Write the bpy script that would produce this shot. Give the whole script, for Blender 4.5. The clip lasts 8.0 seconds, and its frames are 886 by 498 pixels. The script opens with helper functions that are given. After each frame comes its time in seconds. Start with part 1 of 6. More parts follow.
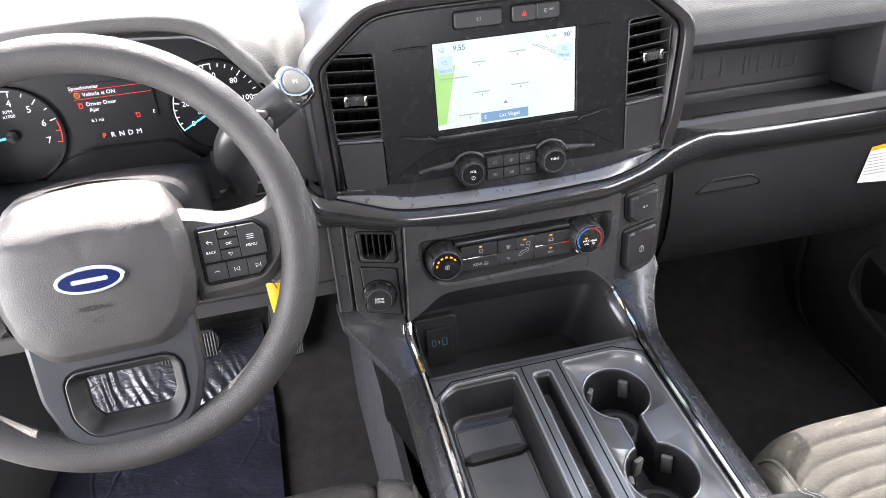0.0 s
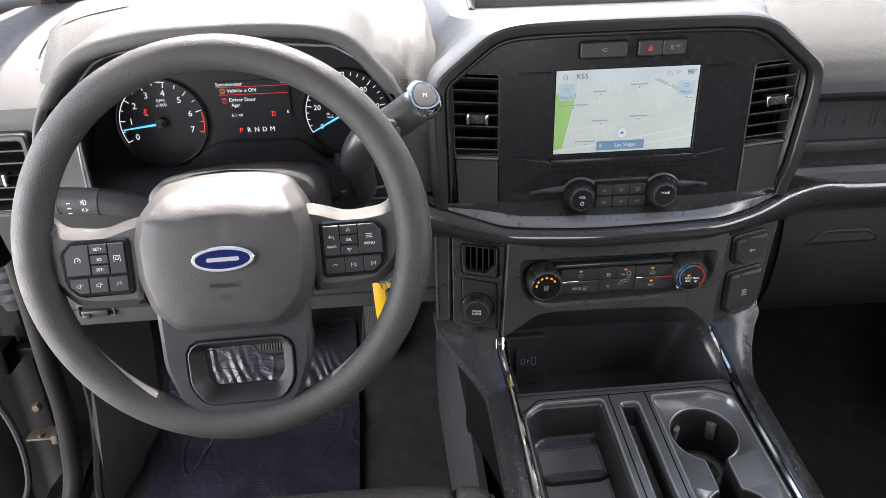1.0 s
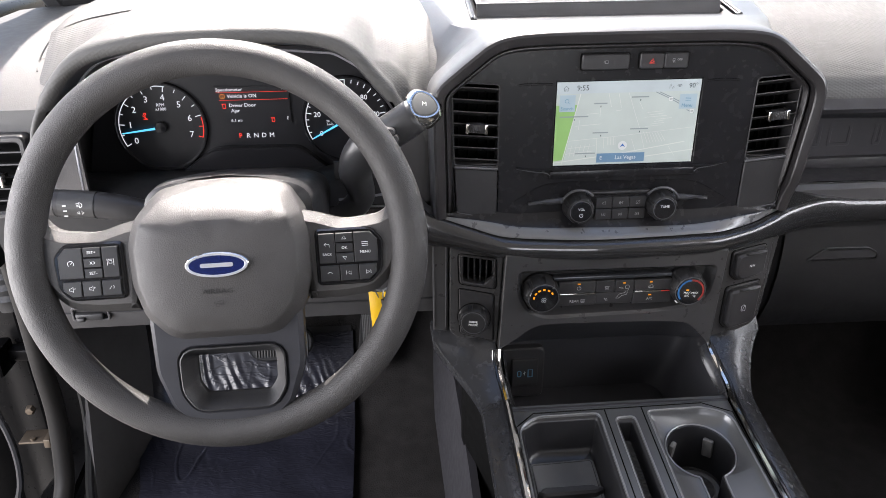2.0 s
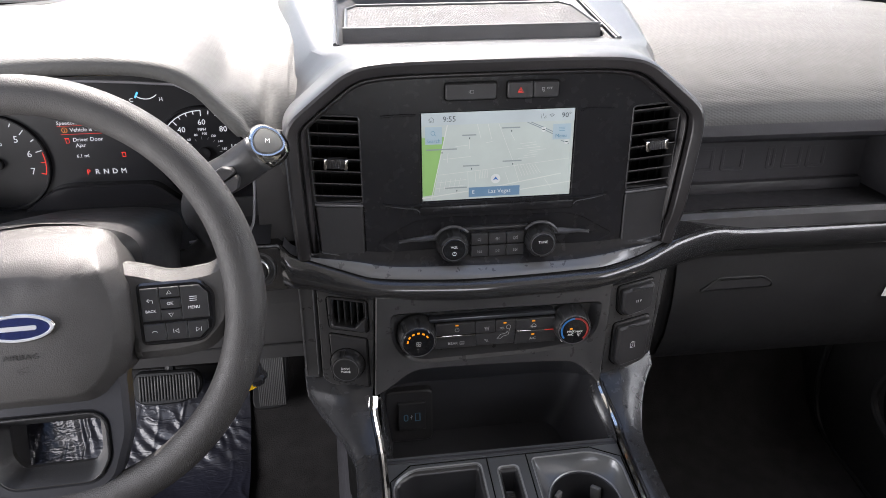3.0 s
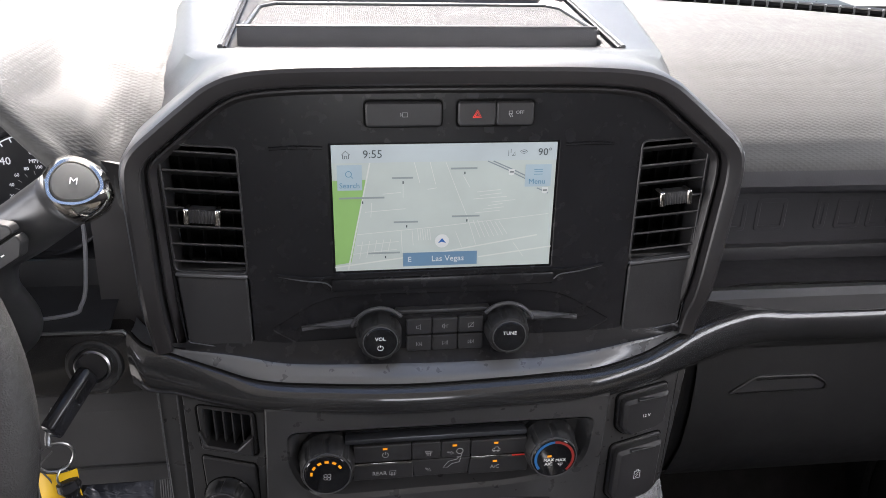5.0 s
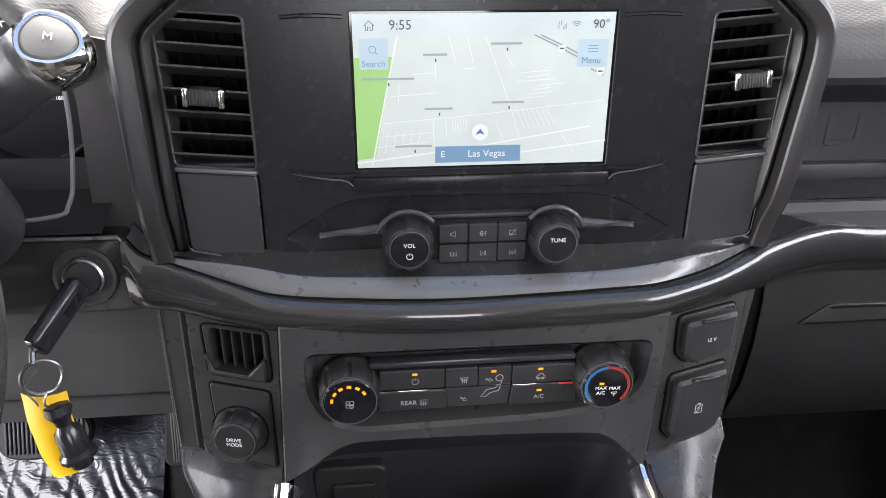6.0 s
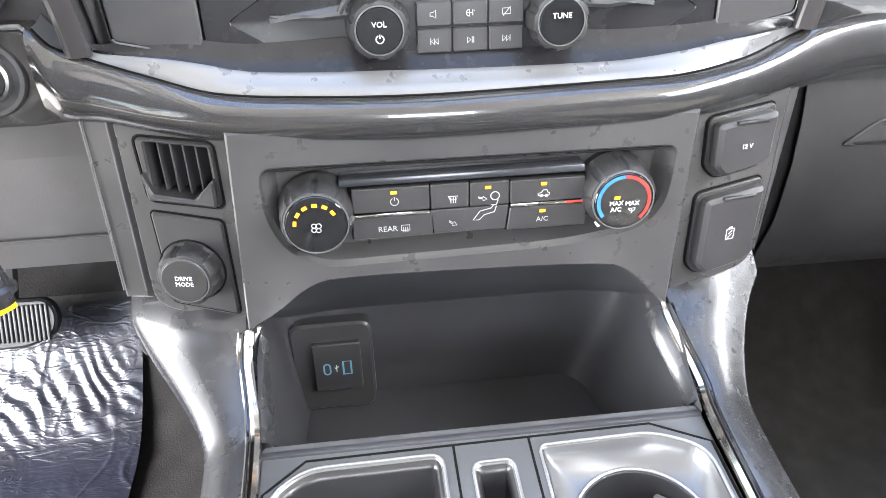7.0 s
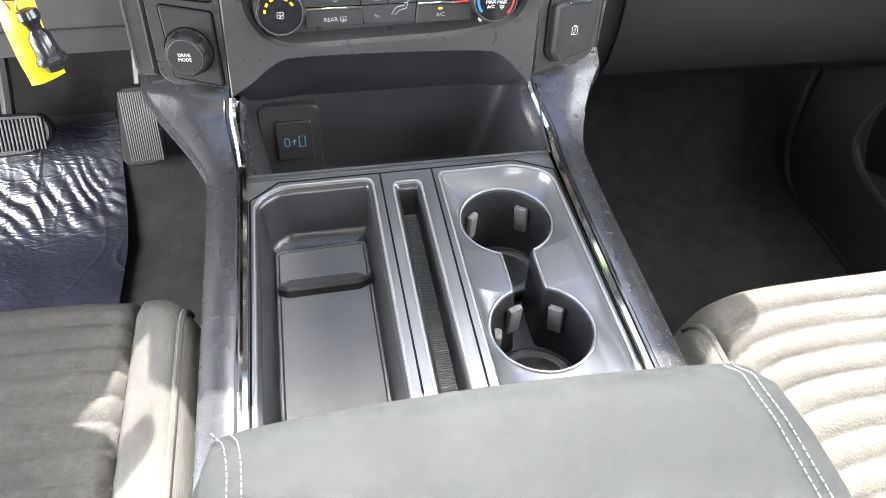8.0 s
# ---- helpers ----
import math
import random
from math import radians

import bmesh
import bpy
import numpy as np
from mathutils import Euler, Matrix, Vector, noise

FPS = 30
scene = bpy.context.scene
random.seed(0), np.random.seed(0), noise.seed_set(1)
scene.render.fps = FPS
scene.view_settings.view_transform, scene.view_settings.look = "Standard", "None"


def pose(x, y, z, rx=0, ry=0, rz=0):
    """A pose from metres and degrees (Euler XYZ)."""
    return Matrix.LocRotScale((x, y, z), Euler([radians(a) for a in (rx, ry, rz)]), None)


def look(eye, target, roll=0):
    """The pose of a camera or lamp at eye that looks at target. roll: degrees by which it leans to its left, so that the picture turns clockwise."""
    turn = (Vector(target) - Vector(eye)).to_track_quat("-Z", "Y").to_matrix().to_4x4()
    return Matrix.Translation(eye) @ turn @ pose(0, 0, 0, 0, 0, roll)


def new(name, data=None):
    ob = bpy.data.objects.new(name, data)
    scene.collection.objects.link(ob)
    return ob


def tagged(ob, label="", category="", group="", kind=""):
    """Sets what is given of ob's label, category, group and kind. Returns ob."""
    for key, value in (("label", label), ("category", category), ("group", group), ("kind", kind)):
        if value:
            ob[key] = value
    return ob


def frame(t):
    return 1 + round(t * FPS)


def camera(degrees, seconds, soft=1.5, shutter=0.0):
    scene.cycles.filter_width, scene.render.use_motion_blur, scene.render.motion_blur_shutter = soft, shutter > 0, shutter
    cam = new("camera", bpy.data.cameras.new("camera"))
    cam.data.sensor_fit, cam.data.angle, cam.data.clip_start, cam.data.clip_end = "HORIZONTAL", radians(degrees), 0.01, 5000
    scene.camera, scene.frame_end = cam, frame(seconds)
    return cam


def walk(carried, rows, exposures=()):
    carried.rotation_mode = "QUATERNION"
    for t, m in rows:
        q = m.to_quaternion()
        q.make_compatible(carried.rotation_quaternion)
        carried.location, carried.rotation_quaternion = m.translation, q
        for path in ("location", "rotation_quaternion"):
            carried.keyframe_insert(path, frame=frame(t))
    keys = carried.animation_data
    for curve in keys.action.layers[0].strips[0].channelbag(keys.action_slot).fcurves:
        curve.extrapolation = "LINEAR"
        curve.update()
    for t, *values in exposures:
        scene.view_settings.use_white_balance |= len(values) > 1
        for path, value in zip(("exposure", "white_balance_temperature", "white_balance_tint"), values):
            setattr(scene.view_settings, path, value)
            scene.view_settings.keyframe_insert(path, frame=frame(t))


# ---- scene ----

_____

_DIRECTIONS_
Reproduce the material above verbatim; omit every picture.

_SOLUTION FOR THIS EXERCISE_
Write the bpy script that would produce this shot. Give the whole script, for Blender 4.5. The clip lasts 8.0 seconds, and its frames are 886 by 498 pixels. The script opens with helper functions that are given. After each frame comes its time in seconds. Start with part 1 of 6. More parts follow.
0.0 s
1.0 s
2.0 s
3.0 s
5.0 s
6.0 s
7.0 s
8.0 s
# ---- helpers ----
import math
import random
from math import radians

import bmesh
import bpy
import numpy as np
from mathutils import Euler, Matrix, Vector, noise

FPS = 30
scene = bpy.context.scene
random.seed(0), np.random.seed(0), noise.seed_set(1)
scene.render.fps = FPS
scene.view_settings.view_transform, scene.view_settings.look = "Standard", "None"


def pose(x, y, z, rx=0, ry=0, rz=0):
    """A pose from metres and degrees (Euler XYZ)."""
    return Matrix.LocRotScale((x, y, z), Euler([radians(a) for a in (rx, ry, rz)]), None)


def look(eye, target, roll=0):
    """The pose of a camera or lamp at eye that looks at target. roll: degrees by which it leans to its left, so that the picture turns clockwise."""
    turn = (Vector(target) - Vector(eye)).to_track_quat("-Z", "Y").to_matrix().to_4x4()
    return Matrix.Translation(eye) @ turn @ pose(0, 0, 0, 0, 0, roll)


def new(name, data=None):
    ob = bpy.data.objects.new(name, data)
    scene.collection.objects.link(ob)
    return ob


def tagged(ob, label="", category="", group="", kind=""):
    """Sets what is given of ob's label, category, group and kind. Returns ob."""
    for key, value in (("label", label), ("category", category), ("group", group), ("kind", kind)):
        if value:
            ob[key] = value
    return ob


def frame(t):
    return 1 + round(t * FPS)


def camera(degrees, seconds, soft=1.5, shutter=0.0):
    scene.cycles.filter_width, scene.render.use_motion_blur, scene.render.motion_blur_shutter = soft, shutter > 0, shutter
    cam = new("camera", bpy.data.cameras.new("camera"))
    cam.data.sensor_fit, cam.data.angle, cam.data.clip_start, cam.data.clip_end = "HORIZONTAL", radians(degrees), 0.01, 5000
    scene.camera, scene.frame_end = cam, frame(seconds)
    return cam


def walk(carried, rows, exposures=()):
    carried.rotation_mode = "QUATERNION"
    for t, m in rows:
        q = m.to_quaternion()
        q.make_compatible(carried.rotation_quaternion)
        carried.location, carried.rotation_quaternion = m.translation, q
        for path in ("location", "rotation_quaternion"):
            carried.keyframe_insert(path, frame=frame(t))
    keys = carried.animation_data
    for curve in keys.action.layers[0].strips[0].channelbag(keys.action_slot).fcurves:
        curve.extrapolation = "LINEAR"
        curve.update()
    for t, *values in exposures:
        scene.view_settings.use_white_balance |= len(values) > 1
        for path, value in zip(("exposure", "white_balance_temperature", "white_balance_tint"), values):
            setattr(scene.view_settings, path, value)
            scene.view_settings.keyframe_insert(path, frame=frame(t))


# ---- scene ----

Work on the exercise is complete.